Sicher nicht! Fast alle von uns besitzen eines. Wir nutzen es in der Freizeit, aber zu selten im Alltag. Warum? Vielleicht weil das Auto eh schon vor der Tür steht und die Verkehrsinfrastruktur uns auch nicht dazu einlädt. Sie sperrt das Fahrrad aus und wir können uns nie sicher fühlen, wenn wir am Rad sitzen. Auch hier liegt schon viel Arbeit in den Schubladen: In anderen Gemeinden, nah wie fern, gibt es exzellente Beispiele, wie Konfliktsituationen zwischen motorisiertem und körperaktivem Individualverkehr kreativ gelöst und die Menschen zur Nutzung ihres Fahrrades motiviert werden.

3 Kommentare

  1. Hallo Christoph,
    bin selbst passionierte Radfahrerin und mache meine Wege im Dorf am liebsten mit dem Rad. Seit der exorbitanten Preiserhöhung des Sprits sind es schon einige mehr geworden, die mit dem Rad unterwegs sind oder zu Fuß zu ihren Arbeitsplätzen marschieren. Schön wäre natürlich gewesen, dass es diesen Grund nicht gebraucht hätte.
    Einkäufe in div. Geschäften zu machen und die Taschen immer wieder ab- und aufzuladen erfordert einiges Geschick. Das ist sicher für viele eine Hürde. Dafür sollte es eine Lösung geben.
    Lb. Gruß
    Elisabeth

    • Guten Morgen Elisabeth!
      natürlich wäre es gut gewesen, wenn nicht erst die Spritpreiserhöhung durch die Kise der Grund für die Steigerung des Radverkehrs-Anteils wäre. Dazu war es aber wohl einfach immer zu bequem, mit dem Auto schnell ins Dorf zu fahren und zudem zu billig (und ist es eigentlich noch immer – einen Gutteil der Kosten, die durch motorisierten Individualverkehr enstehen, trägt ja die Allgemeinheit!). Zudem fehlt es an Rad-Infrastruktur, sicheren Radwegen und guten Abstell/Parkmöglichkeiten.
      Du sprichst da ein Thema an, das auch unsere Köpfe schon einige Zeit lang beschäftigt. Das Maßnahmenpaket des Pro-BYKE Projektes sowie auch die Planungsunterlagen des Verkehrskonzeptes sehen eine deutlich Steigerung der Qualität der Rad-Abstellanlagen vor. In einigen Teilen unserer Gemeinde wurde das vom Bauhof ja auch schon umgesetzt (Zentrum Begegnungszone, Haus am Kirchfeld und die eine oder andere Position im Dorf). Allerdings sind vor den Supermärkten und vielen anderen Geschäften, die Abstellmöglichkeiten sehr eingeschränkt bis nicht vorhanden. Es ist eines unserer großen Anliegen, gemeinsam mit den Supermarktketten und den Einzelhändlern Lösungen zu entwickeln, wie der Einkauf mit dem Rad besser bewerkstelligt werden kann und dass die Abstellanlagen für Fahrräder nicht weiterhin so stiefmütterlich behandelt werden. Attraktive Infrastruktur leistet einen großen Beitrag im Umstiegsprozess vom motorisierten Individualverkehr zum platzsparenden und umweltschonenden Rad- und Fußverkehr im Nahbereich.

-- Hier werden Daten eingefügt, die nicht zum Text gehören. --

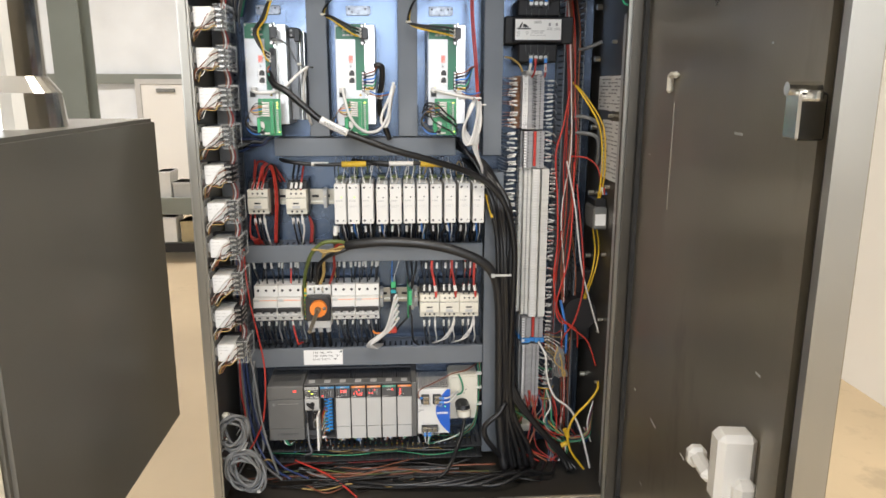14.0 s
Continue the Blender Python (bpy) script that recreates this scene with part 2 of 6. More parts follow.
def rods(*rs):
    bm = bmesh.new()
    for r in rs:
        rod(bm, *r)
    return bm


def wire(name, pts, r, material, label, category="wire", group="", n=8, steps=6):
    bm = bmesh.new()
    sweep(bm, pts, r, n, steps)
    return solid(name, bm, material, label, category, group)


def letters(bm, body, x, y, z, size, align="LEFT", spacing=1.0, m=None, depth=0.00015):
    """Adds raised lettering that faces the front (-y), its baseline at z."""
    c = bpy.data.curves.new("letters", "FONT")
    c.body, c.size, c.align_x, c.extrude, c.space_character, c.resolution_u = body, size, align, depth, spacing, 2
    o = bpy.data.objects.new("letters", c)
    me = bpy.data.meshes.new_from_object(o)
    me.transform((Matrix.Translation((x, y, z)) if m is None else m) @ Matrix.Rotation(radians(90), 4, "X"))
    bm.from_mesh(me)
    bpy.data.objects.remove(o)
    bpy.data.meshes.remove(me)
    bpy.data.curves.remove(c)


def bars(bm, x0, x1, y, z, n, h, gap, rnd, words=3):
    """Rows of small printed bars in place of unreadable lines of print."""
    for i in range(n):
        x = x0
        for w in range(words):
            wd = (x1 - x0) / words * rnd.uniform(0.5, 0.92)
            if x + wd <= x1 and (i < n - 1 or w < words - 1):
                box(bm, x, x + wd, y - 0.0003, y, z - i * (h + gap) - h, z - i * (h + gap))
            x += (x1 - x0) / words

# ---- hall ----
FZ = -0.434
solid("floor", B(-8, 3.5, -7.2, 13.3, FZ - 0.2, FZ), CONC, "tan polished concrete hall floor", "floor", kind="structure")
solid("wall_east", B(3.4, 3.6, -7.2, 13.3, FZ, 5.2), WALLP, "plain white painted hall wall", "wall", kind="structure")
solid("wall_west", B(-8.2, -8, -7.2, 13.3, FZ, 5.2), WALLP, "plain white painted hall wall", "wall", kind="structure")
solid("wall_south", boxes((-8, -3.0, -7.4, -7.2, FZ, 5.2), (2.2, 3.5, -7.4, -7.2, FZ, 5.2), (-3.0, 2.2, -7.4, -7.2, 4.4, 5.2), (-3.0, 2.2, -7.4, -7.2, FZ, 1.6)), WALLP, "white hall wall with a wide window opening", "wall", kind="structure")
solid("ceiling", B(-8.2, 3.6, -7.4, 13.4, 5.2, 5.35), SHEET, "white lined hall roof", "ceiling", kind="structure")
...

  2. Gut zu hören, dass mein Anliegen auch schon eures ist 🙂 Die Supermärkte werden auf Kundenwünsche und Klimaziel-Maßnahmen reagieren. Da bin ich mir fast sicher. Im letzten halben Jahr wurde bereits viel umgesetzt. Wenn Radfahren noch mehr beworben wird, Radwege erweitert werden und Veranstaltungen stattfinden, die den Mehrwert aufzeigen, dann verändert sich auch das Verhalten der Wattener Bürger, denke ich.